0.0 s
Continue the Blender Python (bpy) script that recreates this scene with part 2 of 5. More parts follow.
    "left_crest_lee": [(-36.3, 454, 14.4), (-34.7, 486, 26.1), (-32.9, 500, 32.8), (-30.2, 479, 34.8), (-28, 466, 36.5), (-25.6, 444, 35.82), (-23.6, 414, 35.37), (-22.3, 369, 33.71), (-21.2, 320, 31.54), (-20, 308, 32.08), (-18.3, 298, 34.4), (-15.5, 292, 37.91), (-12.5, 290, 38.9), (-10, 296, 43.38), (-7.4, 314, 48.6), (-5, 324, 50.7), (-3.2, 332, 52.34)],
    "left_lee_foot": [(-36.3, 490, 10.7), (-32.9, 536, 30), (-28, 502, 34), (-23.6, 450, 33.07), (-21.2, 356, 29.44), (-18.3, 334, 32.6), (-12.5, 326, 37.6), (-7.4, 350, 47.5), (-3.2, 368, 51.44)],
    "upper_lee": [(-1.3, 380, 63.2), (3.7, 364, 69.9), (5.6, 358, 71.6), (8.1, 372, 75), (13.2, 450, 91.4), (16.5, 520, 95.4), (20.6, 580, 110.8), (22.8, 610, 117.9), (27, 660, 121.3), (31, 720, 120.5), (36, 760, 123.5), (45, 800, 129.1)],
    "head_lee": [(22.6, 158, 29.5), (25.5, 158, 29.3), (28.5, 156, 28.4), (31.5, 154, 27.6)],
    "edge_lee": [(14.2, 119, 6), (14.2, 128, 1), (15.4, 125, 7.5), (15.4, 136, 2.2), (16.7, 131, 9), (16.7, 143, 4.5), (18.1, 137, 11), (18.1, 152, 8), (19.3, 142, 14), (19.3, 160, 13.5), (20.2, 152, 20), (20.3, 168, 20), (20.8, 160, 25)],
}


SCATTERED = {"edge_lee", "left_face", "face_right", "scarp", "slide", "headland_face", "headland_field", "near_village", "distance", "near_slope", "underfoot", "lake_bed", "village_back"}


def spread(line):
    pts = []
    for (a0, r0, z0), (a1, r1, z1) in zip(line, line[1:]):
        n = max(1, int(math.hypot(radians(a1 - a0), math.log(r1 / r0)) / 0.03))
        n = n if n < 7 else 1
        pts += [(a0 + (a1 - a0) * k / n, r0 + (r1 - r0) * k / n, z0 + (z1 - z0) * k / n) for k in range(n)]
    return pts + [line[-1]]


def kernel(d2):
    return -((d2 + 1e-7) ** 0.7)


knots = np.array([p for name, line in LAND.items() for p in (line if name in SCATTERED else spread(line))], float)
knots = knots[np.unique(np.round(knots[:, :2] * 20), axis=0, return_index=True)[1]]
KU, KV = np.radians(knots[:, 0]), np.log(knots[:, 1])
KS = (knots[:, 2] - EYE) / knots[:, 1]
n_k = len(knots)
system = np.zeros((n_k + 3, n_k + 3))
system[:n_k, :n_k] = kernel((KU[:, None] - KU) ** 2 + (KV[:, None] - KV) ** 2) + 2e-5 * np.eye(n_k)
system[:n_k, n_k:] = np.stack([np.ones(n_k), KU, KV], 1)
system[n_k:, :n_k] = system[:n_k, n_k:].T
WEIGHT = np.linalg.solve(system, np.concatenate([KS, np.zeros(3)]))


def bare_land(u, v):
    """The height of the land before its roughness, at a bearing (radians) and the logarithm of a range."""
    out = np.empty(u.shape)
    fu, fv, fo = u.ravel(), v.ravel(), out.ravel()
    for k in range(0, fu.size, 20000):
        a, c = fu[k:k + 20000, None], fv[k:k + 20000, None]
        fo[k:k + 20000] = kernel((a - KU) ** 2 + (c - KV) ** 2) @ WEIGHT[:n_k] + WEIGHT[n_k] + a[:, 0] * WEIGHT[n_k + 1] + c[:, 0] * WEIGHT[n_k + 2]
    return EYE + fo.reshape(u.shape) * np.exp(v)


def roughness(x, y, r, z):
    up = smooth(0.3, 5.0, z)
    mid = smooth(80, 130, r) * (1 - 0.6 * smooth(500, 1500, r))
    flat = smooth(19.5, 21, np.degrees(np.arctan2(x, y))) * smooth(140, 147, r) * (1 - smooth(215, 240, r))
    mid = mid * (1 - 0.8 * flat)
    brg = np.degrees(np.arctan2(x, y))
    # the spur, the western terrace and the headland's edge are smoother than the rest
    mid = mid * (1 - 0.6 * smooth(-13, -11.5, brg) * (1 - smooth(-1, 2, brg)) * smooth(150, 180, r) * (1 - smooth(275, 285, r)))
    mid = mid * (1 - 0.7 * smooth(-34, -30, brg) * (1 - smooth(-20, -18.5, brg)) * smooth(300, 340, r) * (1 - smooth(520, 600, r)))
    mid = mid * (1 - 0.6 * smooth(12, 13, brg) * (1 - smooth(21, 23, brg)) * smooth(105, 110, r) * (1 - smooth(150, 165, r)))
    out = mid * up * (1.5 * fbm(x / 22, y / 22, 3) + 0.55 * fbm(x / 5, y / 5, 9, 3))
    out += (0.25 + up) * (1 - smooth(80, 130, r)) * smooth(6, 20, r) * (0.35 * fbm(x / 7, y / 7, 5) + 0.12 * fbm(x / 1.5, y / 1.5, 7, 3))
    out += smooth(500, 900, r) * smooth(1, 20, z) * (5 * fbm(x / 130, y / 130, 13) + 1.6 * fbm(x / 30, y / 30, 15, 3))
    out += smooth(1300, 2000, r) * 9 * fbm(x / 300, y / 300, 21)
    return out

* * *

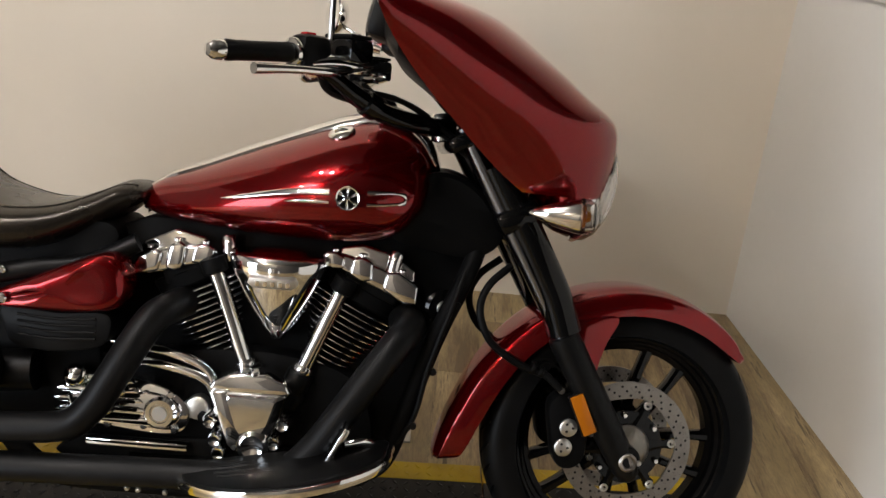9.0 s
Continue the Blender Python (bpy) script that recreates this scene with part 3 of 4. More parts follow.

* * *

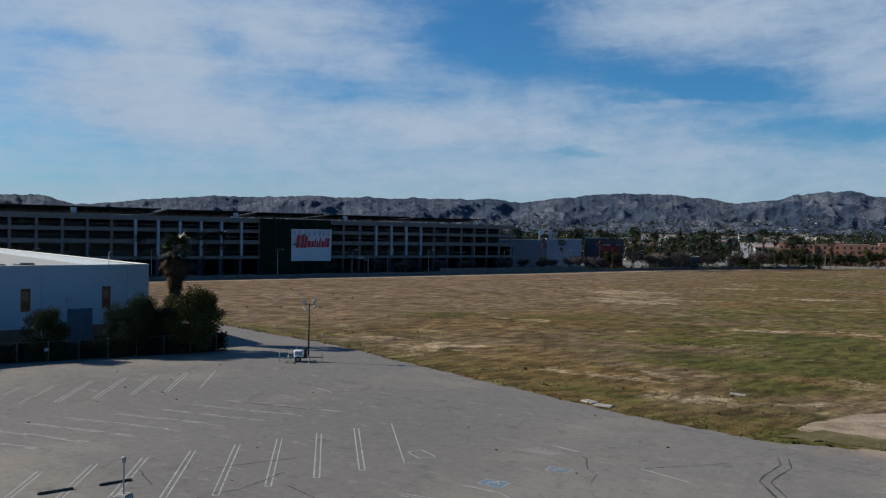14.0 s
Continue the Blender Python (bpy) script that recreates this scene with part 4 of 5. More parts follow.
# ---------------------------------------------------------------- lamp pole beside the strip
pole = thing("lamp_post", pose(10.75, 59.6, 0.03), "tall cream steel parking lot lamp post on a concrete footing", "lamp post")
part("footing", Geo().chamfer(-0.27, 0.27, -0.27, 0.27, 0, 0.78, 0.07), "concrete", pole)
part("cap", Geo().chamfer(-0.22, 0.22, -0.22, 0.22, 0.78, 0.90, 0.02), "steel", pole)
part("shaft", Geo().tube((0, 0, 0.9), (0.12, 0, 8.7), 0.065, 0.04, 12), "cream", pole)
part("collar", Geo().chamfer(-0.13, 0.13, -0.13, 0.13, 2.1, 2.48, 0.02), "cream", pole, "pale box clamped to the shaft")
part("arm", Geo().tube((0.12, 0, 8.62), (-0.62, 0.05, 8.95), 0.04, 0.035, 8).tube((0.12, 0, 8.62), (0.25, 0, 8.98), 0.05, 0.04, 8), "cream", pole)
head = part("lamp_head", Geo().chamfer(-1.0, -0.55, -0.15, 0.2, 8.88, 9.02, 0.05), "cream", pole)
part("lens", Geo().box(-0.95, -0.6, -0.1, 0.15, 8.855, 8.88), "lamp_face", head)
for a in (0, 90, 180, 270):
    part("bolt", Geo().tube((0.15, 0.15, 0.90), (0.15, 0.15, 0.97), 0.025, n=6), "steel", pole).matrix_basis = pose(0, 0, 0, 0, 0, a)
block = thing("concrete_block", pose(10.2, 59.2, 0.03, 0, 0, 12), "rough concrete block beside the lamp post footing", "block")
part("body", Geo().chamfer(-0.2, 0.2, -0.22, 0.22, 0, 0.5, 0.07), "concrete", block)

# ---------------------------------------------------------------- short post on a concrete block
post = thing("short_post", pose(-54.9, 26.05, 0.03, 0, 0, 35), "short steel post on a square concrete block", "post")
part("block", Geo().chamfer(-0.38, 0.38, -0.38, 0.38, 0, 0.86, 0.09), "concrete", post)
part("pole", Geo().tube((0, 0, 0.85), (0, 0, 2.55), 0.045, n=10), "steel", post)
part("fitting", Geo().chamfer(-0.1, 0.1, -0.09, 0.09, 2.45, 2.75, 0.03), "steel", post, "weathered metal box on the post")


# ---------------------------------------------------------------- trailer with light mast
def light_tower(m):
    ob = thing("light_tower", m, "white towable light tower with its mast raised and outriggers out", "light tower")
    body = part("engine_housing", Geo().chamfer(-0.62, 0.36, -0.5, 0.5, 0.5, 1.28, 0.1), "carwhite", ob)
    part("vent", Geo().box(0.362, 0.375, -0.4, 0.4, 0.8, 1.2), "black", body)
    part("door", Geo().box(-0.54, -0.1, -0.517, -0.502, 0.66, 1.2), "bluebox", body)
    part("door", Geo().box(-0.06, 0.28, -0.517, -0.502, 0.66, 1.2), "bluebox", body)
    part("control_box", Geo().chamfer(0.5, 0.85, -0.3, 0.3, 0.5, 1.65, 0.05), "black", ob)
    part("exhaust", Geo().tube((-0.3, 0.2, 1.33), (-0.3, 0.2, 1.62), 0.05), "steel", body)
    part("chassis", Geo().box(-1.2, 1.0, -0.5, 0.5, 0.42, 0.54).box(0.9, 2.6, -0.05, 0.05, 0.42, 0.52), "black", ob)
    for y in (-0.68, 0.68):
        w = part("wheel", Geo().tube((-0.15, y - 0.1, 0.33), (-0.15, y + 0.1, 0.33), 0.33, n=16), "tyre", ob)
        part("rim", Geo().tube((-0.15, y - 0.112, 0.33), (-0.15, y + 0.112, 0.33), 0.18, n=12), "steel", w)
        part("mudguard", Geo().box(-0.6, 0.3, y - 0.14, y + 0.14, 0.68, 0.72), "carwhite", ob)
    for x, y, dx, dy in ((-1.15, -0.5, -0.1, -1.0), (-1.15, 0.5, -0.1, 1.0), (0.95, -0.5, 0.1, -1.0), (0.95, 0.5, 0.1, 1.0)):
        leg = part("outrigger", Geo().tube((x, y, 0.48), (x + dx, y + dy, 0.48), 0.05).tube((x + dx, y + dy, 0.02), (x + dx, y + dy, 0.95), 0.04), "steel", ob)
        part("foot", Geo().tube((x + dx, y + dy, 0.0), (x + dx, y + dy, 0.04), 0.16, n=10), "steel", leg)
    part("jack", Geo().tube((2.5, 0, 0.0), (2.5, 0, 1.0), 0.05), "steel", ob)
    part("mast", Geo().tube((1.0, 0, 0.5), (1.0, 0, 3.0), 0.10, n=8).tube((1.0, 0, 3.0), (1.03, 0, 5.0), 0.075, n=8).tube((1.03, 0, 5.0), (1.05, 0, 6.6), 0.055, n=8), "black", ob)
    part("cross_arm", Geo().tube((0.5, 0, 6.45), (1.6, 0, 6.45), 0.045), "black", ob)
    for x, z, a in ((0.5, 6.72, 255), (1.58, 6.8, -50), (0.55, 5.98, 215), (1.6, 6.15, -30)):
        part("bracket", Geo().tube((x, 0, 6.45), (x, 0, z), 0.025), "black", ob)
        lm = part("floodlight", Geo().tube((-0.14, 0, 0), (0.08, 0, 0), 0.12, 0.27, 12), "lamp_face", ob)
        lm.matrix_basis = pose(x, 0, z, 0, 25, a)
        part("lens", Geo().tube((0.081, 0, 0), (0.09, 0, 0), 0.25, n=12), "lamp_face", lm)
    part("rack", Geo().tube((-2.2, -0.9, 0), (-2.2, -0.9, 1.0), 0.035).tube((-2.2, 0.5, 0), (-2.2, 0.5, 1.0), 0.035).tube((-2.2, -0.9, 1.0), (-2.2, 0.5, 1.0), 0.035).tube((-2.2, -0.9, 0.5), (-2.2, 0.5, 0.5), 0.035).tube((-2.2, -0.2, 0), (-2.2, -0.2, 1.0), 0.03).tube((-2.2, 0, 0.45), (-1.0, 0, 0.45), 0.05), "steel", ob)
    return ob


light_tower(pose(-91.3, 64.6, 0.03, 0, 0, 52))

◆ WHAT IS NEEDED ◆
Gather up every line in the data above that contains the word "script", copying each one.

◆ CORRECT OUTPUT ◆
Continue the Blender Python (bpy) script that recreates this scene with part 2 of 5. More parts follow.
Continue the Blender Python (bpy) script that recreates this scene with part 3 of 4. More parts follow.
Continue the Blender Python (bpy) script that recreates this scene with part 4 of 5. More parts follow.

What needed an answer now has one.